- French: Le frère
- Directed by: Jérémie Battaglia
- Written by: Jérémie Battaglia
- Produced by: Amélie Lambert Bouchard
- Starring: Johan Fehd Karouani
- Cinematography: Jérémie Battaglia
- Edited by: Andrea Henriquez
- Music by: Anaïs Larocque
- Production companies: Les Films Extérieur Jour and PBS for POV
- Distributed by: Les Films du 3 mars
- Release date: 2020;
- Running time: 28 minutes
- Country: Canada
- Language: French

= The Brother =

2019 Canadian short documentary film

The Brother (Le Frère) is a Canadian short documentary film, directed by Jérémie Battaglia and released in 2020. Blending live action with animation, the film tells a story of familial sacrifice and the bonds of brotherhood.

== Synopsis ==
Living with muscular dystrophy, a genetic disease that is causing him to lose the use of his body, Kaïs is awoken every morning by a different member of his family.
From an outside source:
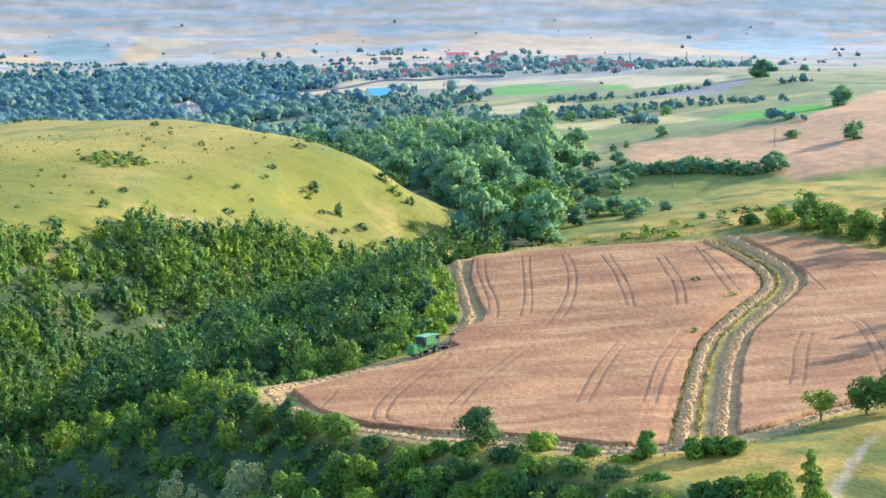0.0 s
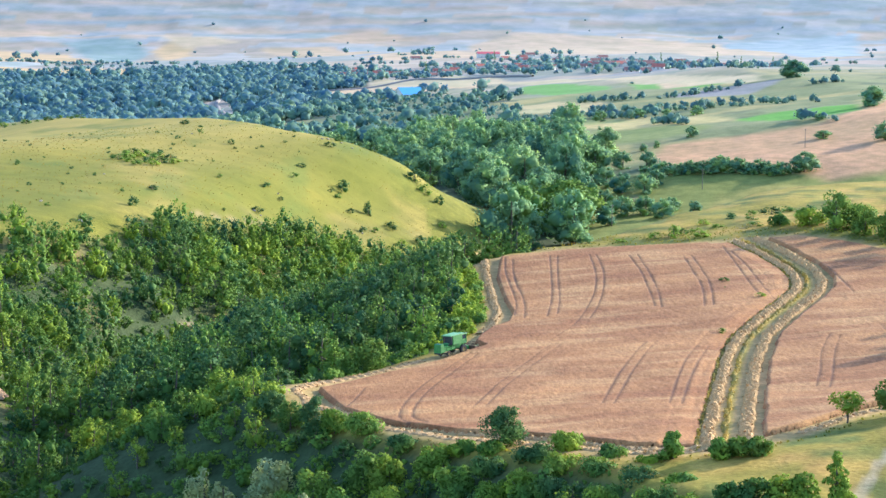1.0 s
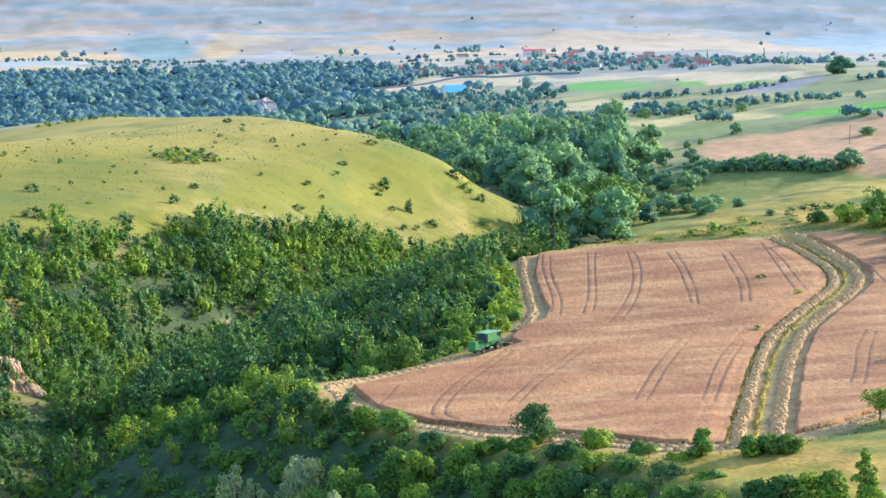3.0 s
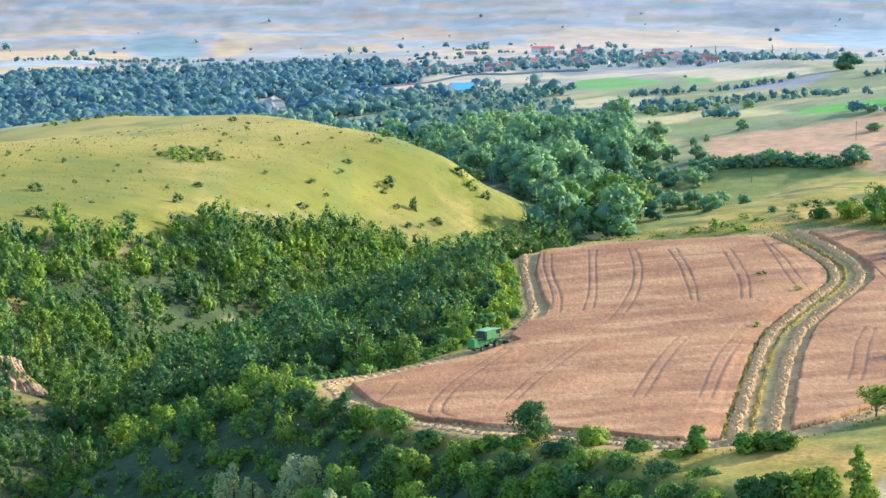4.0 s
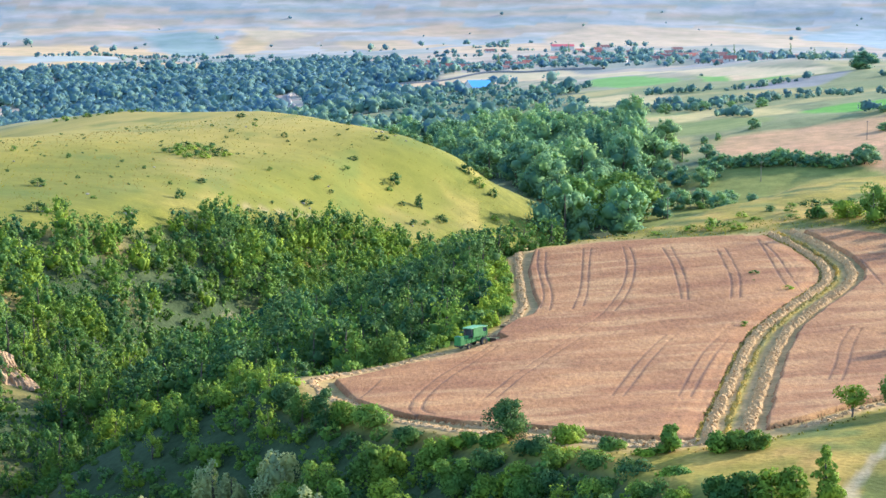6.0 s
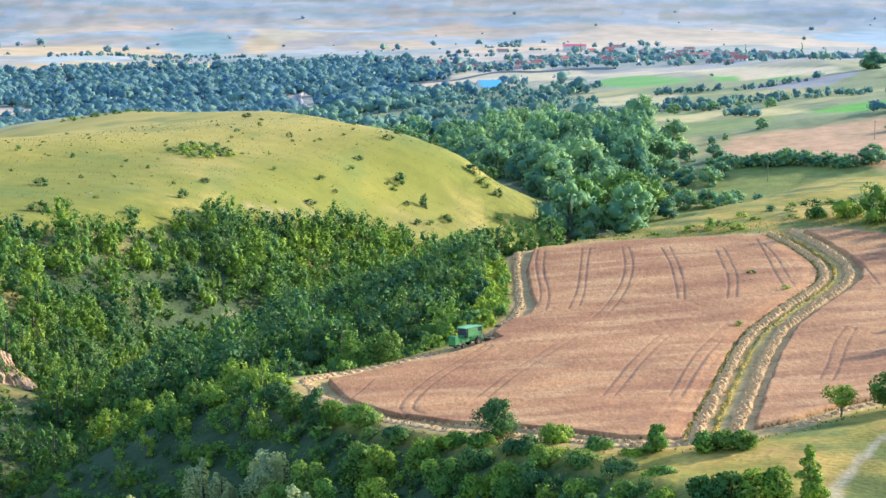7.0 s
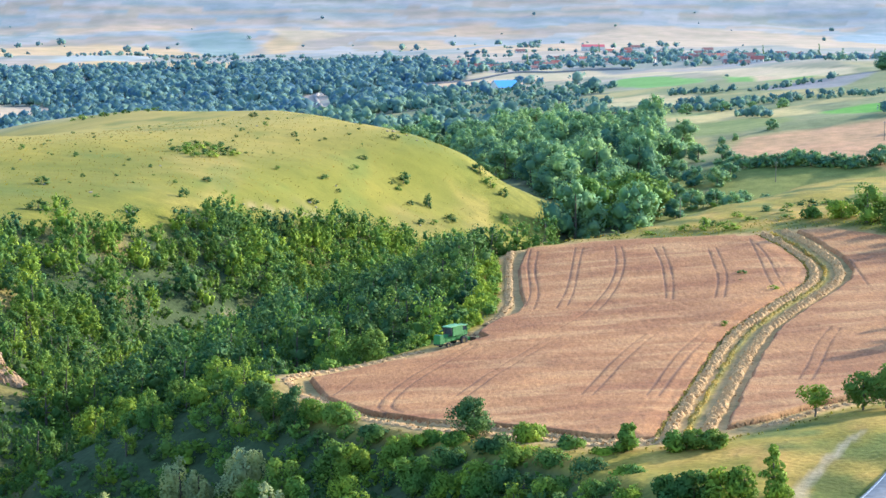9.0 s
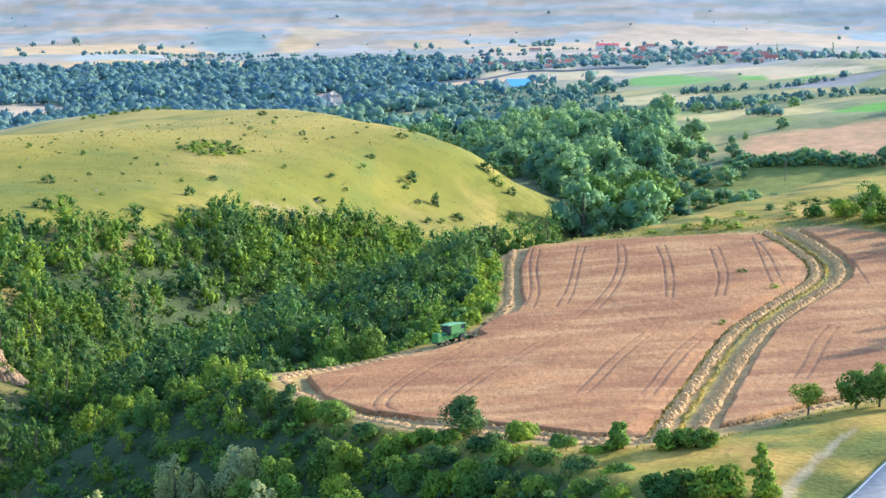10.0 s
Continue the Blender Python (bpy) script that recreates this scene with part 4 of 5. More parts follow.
for i, (x, y, top, w) in enumerate(((-9.3, 249.5, -4.0, 5.4), (-5.8, 247, -3.4, 4.4), (-0.5, 244.8, -2.2, 4.2), (1.8, 236.5, -2.8, 5.2), (-11, 234, -4.4, 5.4), (-6.5, 236, -5.0, 5.0), (-15.5, 250, -6.2, 5.6), (-4.5, 229, -5.0, 5.0), (6.5, 231, -3.6, 4.6), (-19.5, 246, -8.2, 5.5), (11, 226, -3.2, 4.4))):
    stand("poplar_sapling", x, y, near_kind(960 + i, reach(x, y, top), w, LEAF_BRIGHT if i % 3 else LEAF, 0.05, "cone", 2600, 0.30), "tall green tree on the shaded slope", "tree", "slope trees", i * 47)
for i, (x, y, top, w) in enumerate(((-31.7, 308.6, -3.4, 5.5), (-25, 312.5, -3.6, 5.0), (-34, 294, -5.6, 5.5), (-39, 291, -6.4, 5.0), (-28, 303, -4.4, 5.0), (-36, 303, -6.0, 5.5), (-52, 313, -12.5, 6.0), (-59.5, 305, -12.6, 6.0), (-46, 305, -9.5, 5.5), (-21.5, 313.5, -4.0, 3.6), (-8, 318.5, -0.8, 5.4), (-11.5, 316.5, -2.4, 4.0), (-14, 322, -2.4, 4.6))):
    stand("spur_tree", x, y, near_kind(1100 + i, reach(x, y, top), w, (LEAF_BRIGHT, LEAF)[i % 2] if i < 10 else LEAF, 0.04, ("round", "grove")[i % 2], 1800, 0.32), "bushy green tree on the spur beside the wheat", "tree", "spur trees", i * 39)

# ---- trees and shrubs at the field's far end ----
for i, (x, y, h, w) in enumerate(((90, 417, 8.2, 8.5), (95, 411.5, 6.5, 6.0), (99, 405, 6.8, 6.0), (102.5, 398.5, 7.5, 6.0), (86, 424, 3.8, 6.0), (106, 392, 13.0, 7.5), (112, 389, 12.0, 8.0), (80.5, 428, 2.4, 4.0), (95, 419, 5.0, 6.0), (101, 411, 5.0, 6.0))):
    stand("field_end_tree", x, y, near_kind(970 + i, h, w, LEAF if i != 4 else LEAF_BRIGHT, 0.03, "round", 1500, 0.42), "big dark green tree at the far end of the wheat", "tree", "field end trees", i * 71)
for i, (x, y, h, w) in enumerate(((80.5, 295, 8.6, 4.5), (91, 316, 9, 4.5), (90, 305, 8, 8), (97, 309, 9, 8), (118, 371, 8, 5))):
    stand("field_side_tree", x, y, near_kind(980 + i, h, w, LEAF, 0.15, "round", 900, 0.5), "tree beside the wheat that throws long shadows", "tree", "field side trees", i * 51)
SHOULDER = [(57, 426, 4.1, 2.9), (62, 423.5, 4.8, 2.0), (73, 447, 3.8, 1.5), (77, 440, 3.0, 1.0), (68, 435, 3.2, 1.0), (84, 454, 5.1, 1.8), (89, 461, 3.9, 1.3), (53, 426, 3.1, 1.5), (60, 430, 2.6, 1.4), (79, 455, 3.5, 1.3), (66, 441, 3.0, 1.2), (92, 452, 4.5, 1.9), (76, 430, 3.0, 1.0), (45, 424, 3.0, 1.0), (38, 425, 2.4, 0.8)]
for i, (x, y, w, h) in enumerate(SHOULDER):
    s = SHRUB[i % 3]
    plant(s, "verge_bush", x, y, w / 4.4, i * 37, h / 3.2 * 4.4 / w, tags=("green bush in the long grass behind the wheat", "bush", "verge bushes"))

# ---- bushes dotted over the grass hill ----
HILL_BUSHES = [(-134, 616, 2.4, 1.6), (-115, 606, 2.1, 1.5), (-111, 541, 4.0, 2.1), (-102, 497, 4.4, 2.4), (-97, 500, 3.7, 3.4), (-82, 517, 3.2, 1.8), (-74, 552, 2.8, 2.5), (-72, 585, 3.3, 1.3), (-79, 572, 1.5, 1.1), (-90, 595, 1.5, 1.0), (-104, 563, 1.4, 1.0), (-76, 704, 1.6, 1.2), (-69, 719, 1.8, 1.4), (-57, 700, 2.0, 1.8), (-79, 768, 3.5, 1.6), (-51, 716, 1.2, 0.8), (-56, 630, 2.1, 1.2), (-42, 641, 3.3, 1.4), (-37, 637, 1.8, 1.1), (-32, 685, 3.1, 1.4), (-34, 668, 2.6, 1.5), (-23, 722, 3.7, 1.8), (-20, 742, 3.8, 2.3)]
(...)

While his body is paralyzed, at night he dreams that he is the hero of his favorite manga, along with his brothers, Fehd the bodybuilder and Zaid the ninja.

== Awards ==

The film won the first ever Prix Iris for Best Short Documentary at the 23rd Quebec Cinema Awards in 2021, and was a Canadian Screen Award nominee for Best Short Documentary at the 10th Canadian Screen Awards in 2022.